Can I? May I? Am I ready?

Many dowsers ask permission to engage in dowsing. In the BSD, you will find this referred to by them asking the questions: “Can I? May I? Should I?”. The format is

  1. State what you want to to achieve by dowsing, then ask
  2. “Can I?” (dowse for this)
  3. “May I?” (dowse for this)
  4. “Should I?” (dowse for this)

It seems that in the history of dowsing, that this is a relatively modern phenomenon. The first printed reference to it appears in 1986, in the book “Spiritual Dowsing” by a renowned American dowser named Sig Lonegren. Here he recommends using the questions as a focussing exercise prior to actual dowsing. Note that he uses “Am I ready to do it?”, rather than “Should I?”, the lack of should appears not to appear to imply the same ethical question. Sig Lonegren’s ideas appeared to have been influenced by another eminent dowser named Terry Ross. In BSD journal no239, 1992, Terry Ross quotes “Can I? May I? Should I?”, the form quoted today (within the BSD).
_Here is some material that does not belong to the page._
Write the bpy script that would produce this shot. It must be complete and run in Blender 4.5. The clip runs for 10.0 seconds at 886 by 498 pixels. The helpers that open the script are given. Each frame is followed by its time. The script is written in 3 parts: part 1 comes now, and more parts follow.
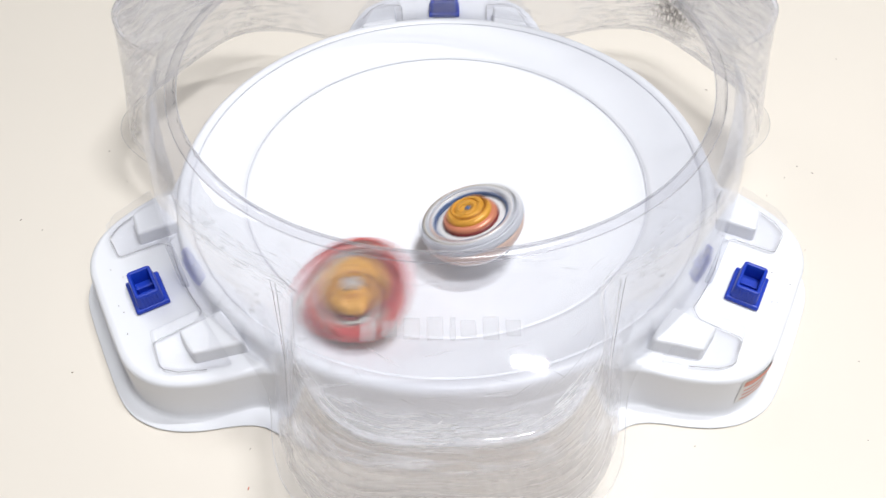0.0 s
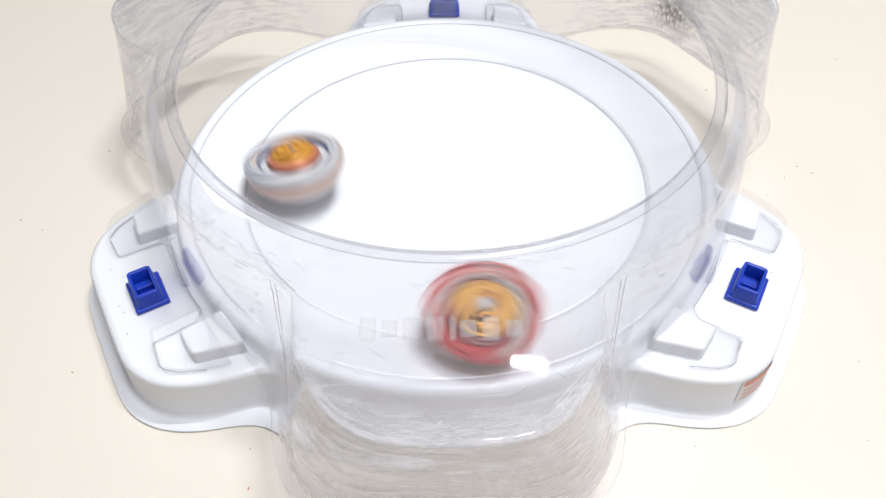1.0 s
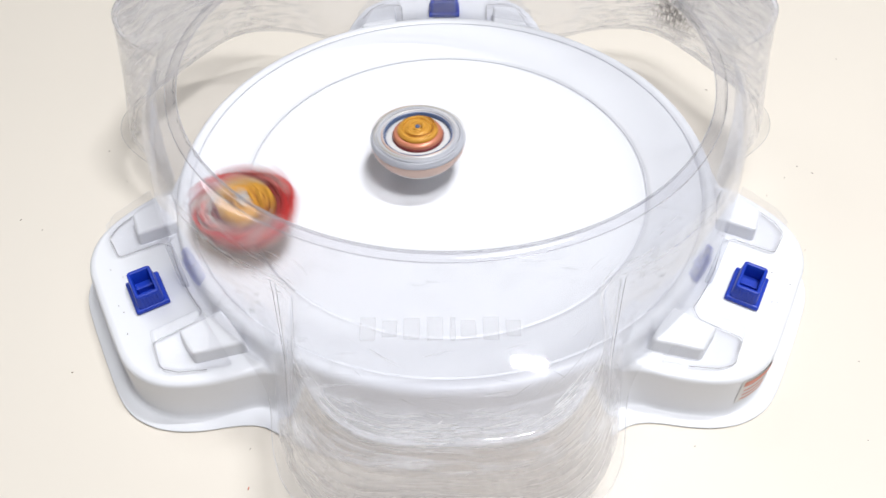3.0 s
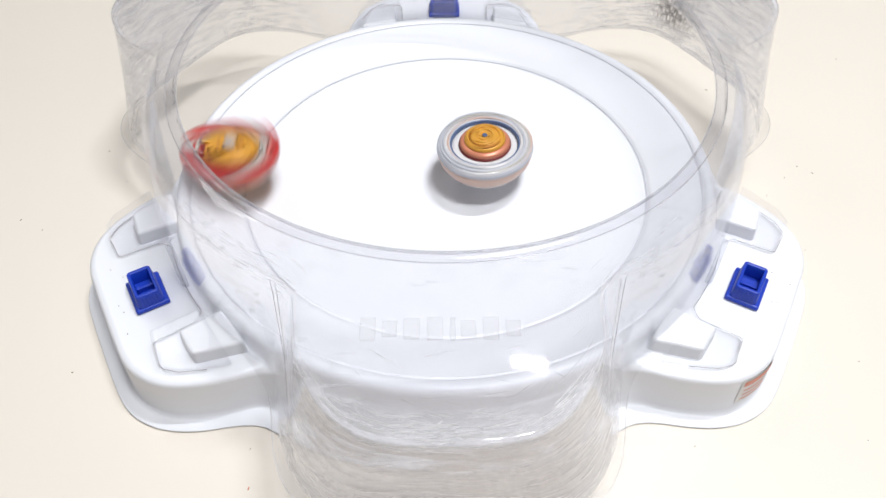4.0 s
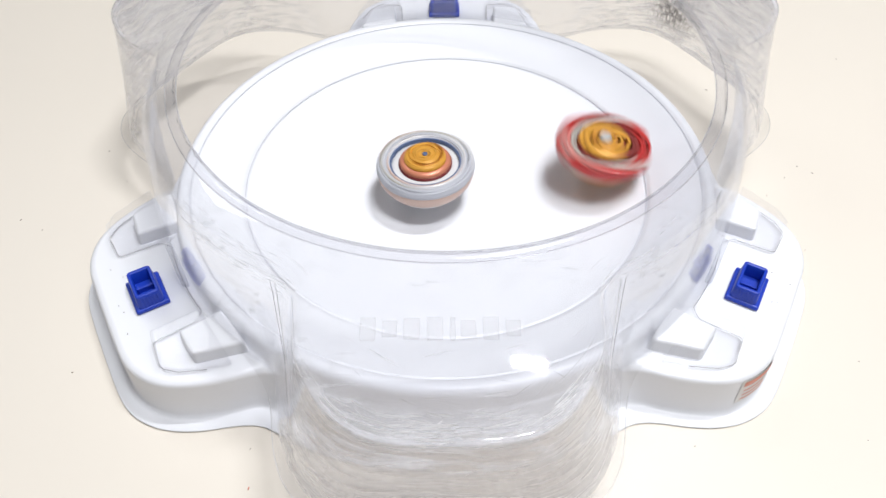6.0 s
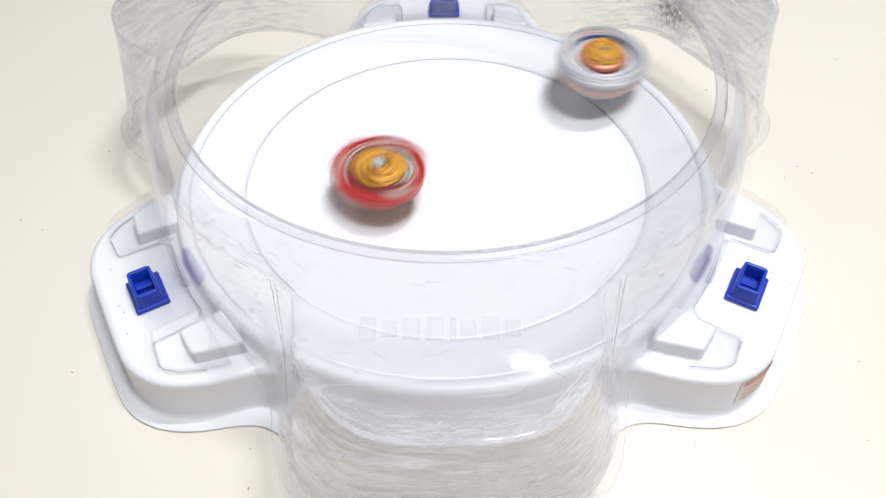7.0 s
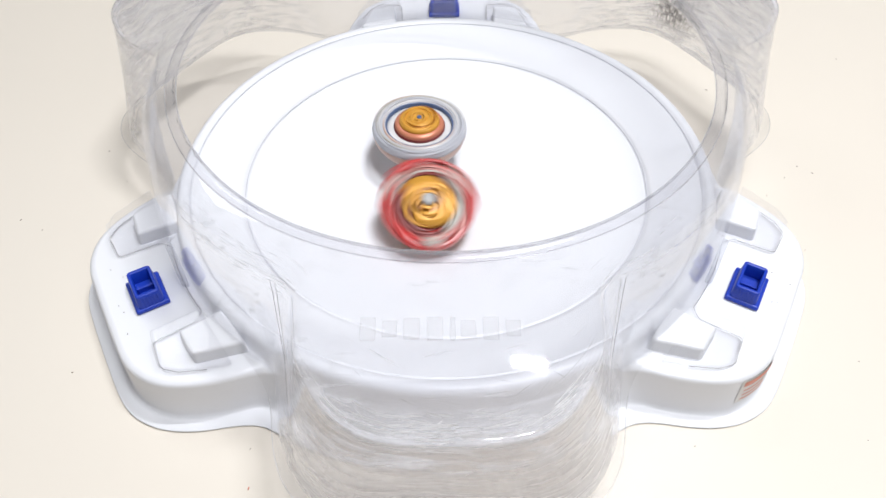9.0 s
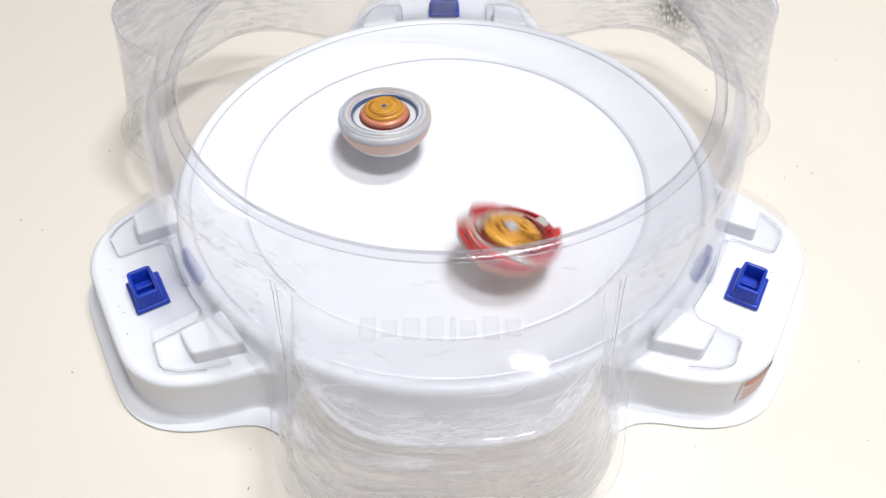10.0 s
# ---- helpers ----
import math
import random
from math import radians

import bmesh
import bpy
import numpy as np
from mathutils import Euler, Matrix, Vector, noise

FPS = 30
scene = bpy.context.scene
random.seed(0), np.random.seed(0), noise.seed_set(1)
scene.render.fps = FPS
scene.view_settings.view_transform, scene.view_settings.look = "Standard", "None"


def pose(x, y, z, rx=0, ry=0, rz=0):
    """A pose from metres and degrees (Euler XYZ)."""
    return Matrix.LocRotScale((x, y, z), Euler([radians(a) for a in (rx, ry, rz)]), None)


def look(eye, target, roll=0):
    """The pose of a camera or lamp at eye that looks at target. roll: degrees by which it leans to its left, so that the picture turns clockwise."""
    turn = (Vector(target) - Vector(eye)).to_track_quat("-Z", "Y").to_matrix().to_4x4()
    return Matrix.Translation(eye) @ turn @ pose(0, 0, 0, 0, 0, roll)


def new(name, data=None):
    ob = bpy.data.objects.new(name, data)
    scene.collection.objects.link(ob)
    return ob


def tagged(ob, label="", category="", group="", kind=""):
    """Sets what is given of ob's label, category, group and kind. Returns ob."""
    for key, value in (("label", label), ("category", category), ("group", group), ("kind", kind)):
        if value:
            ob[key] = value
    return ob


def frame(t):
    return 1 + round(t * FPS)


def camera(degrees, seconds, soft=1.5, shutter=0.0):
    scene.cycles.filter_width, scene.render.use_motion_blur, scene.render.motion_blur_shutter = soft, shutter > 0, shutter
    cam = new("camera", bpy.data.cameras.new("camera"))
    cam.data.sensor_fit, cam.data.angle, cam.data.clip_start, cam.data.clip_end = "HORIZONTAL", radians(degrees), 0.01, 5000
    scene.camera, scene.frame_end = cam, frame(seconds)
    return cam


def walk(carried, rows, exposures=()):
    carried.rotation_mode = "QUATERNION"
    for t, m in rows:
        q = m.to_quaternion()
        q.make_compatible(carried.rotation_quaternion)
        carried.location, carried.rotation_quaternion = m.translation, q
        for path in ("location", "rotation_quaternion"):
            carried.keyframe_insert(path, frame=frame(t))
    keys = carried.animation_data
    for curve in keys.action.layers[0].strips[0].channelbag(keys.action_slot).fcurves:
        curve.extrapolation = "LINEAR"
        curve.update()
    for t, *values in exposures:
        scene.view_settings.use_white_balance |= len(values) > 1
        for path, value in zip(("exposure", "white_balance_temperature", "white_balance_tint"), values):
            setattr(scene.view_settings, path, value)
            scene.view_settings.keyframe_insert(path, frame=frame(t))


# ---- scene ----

Sig Lonegren says that failure to get a yes to the questions means that the dowsing results will be unreliable.  

http://www.dowsing-research.net/blog_extracts/spiritual_dowsing_lonegren_p9.pdf

In the late 1990s, a member of the BSD, named Dudley Wheeler, surveyed members of the society on their views about asking permission. He suggested that requesting permission did not much predate 1970. He was surprised to find that many were hostile to the idea, or did not do it.

The first results of his investigations are recorded in a newsletter of special interest group, part of the BSD,

http://www.dowsing-research.net/blog_extracts/BSD_EEG_newsletter_1999_wheeler.pdf

About the granting of permission: “The simplest answer to ‘who gives permission’ is that it is your own sub-conscious mind which provides the response, based upon your own set of moral and ethical values. This simple answer does not satisfy everybody.”

Some of the verbatim feedback is recorded here, in “Update in seeking permission to dowse”,

http://www.dowsing-research.net/blog_extracts/BSD_No271_2001_p14.pdf

If we assume that all members were capable dowsers, then it seems that asking permission is not a necessary prerequisite to successful dowsing. Perhaps what it really shows is a shift in emphasis in dowsing over time. It has moved away from seeking physical entities like underground water, utilising a dowsing effect mediated by radiations, to matters like health and well-being, and “Earth energies”. Dowsing is interacting with the life of others, and so the ethics of dowsing becomes more important, but also there seems to be a realisation that something else, other than the dowser, might be involved in making that dowsing work.